Given exercise: Identify the lines that contain the string "parts" and copy all of them.

--- begin Material supplied ---

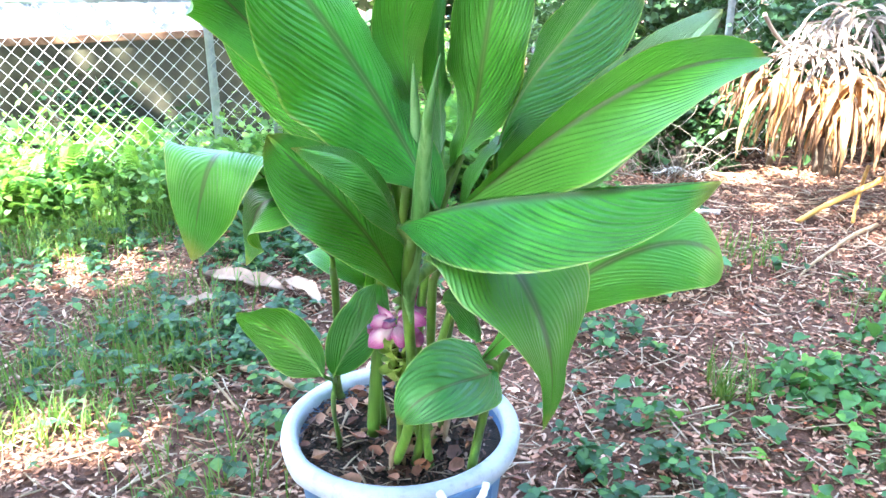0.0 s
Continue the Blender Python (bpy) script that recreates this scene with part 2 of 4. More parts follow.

--- end Material supplied ---
--- begin Material supplied ---

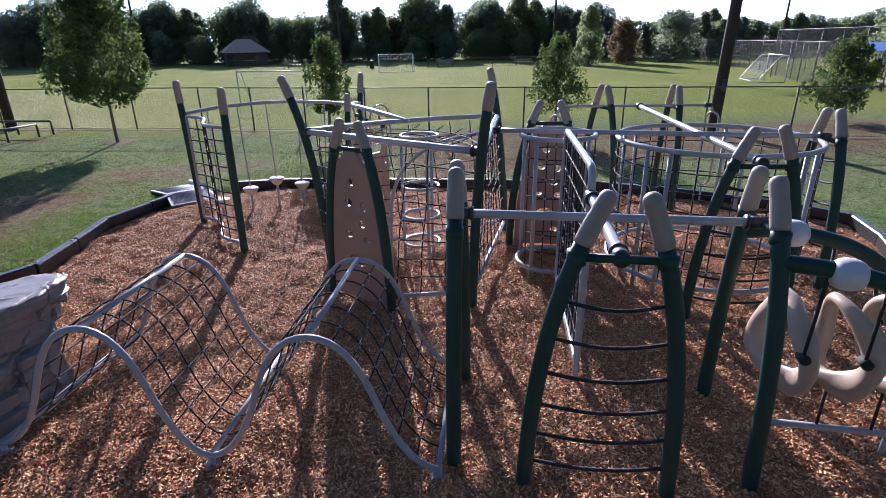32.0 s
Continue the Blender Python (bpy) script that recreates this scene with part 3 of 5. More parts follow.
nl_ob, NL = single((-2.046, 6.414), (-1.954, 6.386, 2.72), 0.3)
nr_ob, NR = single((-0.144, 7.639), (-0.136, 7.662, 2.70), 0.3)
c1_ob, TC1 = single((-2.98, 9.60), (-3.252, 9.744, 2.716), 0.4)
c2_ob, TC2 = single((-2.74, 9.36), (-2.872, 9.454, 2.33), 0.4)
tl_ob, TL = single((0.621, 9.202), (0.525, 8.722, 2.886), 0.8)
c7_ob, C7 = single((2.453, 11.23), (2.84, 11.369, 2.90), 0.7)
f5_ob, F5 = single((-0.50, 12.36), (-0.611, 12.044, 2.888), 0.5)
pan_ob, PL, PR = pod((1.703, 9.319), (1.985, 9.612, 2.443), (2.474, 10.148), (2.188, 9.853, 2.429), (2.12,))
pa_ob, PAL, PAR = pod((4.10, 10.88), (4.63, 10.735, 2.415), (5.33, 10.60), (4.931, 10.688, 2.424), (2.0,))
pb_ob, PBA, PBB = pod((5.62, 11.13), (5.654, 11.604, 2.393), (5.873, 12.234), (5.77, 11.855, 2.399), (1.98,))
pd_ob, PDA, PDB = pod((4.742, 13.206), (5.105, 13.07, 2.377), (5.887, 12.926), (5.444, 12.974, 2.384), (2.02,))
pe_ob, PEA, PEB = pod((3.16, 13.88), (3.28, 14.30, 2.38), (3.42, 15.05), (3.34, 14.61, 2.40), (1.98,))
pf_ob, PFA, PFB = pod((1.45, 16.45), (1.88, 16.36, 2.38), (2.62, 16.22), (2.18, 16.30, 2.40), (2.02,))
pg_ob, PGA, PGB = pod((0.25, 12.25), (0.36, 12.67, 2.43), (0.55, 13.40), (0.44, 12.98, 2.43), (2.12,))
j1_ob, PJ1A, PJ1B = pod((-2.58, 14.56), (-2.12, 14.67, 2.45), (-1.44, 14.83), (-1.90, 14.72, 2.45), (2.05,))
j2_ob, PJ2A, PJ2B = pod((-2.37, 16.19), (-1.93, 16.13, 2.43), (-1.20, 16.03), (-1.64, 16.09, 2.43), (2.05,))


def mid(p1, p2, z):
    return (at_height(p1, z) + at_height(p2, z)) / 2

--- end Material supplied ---
--- begin Material supplied ---

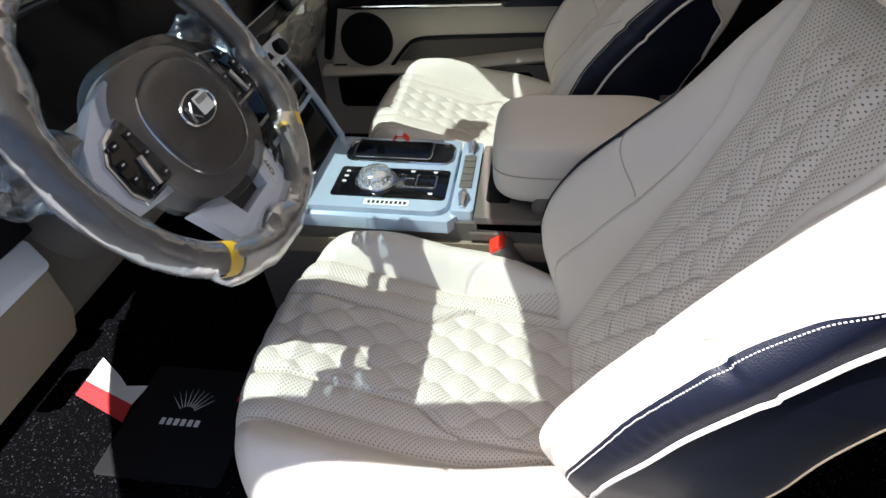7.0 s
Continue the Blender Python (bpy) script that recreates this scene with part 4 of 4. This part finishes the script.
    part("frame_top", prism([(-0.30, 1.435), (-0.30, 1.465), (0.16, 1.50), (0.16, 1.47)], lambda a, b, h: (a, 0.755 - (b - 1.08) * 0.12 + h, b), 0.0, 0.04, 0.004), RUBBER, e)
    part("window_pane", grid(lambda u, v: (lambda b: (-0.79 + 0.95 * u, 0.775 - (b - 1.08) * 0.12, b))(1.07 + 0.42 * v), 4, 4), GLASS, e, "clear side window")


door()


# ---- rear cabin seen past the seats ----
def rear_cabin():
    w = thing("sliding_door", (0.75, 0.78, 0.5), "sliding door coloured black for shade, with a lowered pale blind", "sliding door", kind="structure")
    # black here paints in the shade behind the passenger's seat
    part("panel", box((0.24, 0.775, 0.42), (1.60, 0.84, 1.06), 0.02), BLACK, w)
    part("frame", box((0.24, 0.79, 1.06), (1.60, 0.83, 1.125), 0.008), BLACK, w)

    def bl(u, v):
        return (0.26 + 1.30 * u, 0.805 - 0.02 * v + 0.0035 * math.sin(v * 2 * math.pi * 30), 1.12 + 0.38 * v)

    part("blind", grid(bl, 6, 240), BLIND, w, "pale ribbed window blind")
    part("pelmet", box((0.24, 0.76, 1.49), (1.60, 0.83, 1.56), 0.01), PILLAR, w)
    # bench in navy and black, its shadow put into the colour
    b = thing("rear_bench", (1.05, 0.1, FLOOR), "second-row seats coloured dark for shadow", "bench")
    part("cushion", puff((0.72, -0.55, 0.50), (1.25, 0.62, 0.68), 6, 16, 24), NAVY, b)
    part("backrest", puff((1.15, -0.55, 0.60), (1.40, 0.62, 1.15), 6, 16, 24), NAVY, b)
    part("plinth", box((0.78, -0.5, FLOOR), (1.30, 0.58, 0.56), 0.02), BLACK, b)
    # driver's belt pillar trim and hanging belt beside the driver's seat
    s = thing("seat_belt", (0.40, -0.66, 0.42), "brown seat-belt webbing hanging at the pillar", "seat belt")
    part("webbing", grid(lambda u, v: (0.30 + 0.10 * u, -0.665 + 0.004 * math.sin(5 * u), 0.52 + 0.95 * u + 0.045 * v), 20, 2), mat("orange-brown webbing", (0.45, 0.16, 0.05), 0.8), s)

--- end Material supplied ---

Reply:
Continue the Blender Python (bpy) script that recreates this scene with part 2 of 4. More parts follow.
Continue the Blender Python (bpy) script that recreates this scene with part 3 of 5. More parts follow.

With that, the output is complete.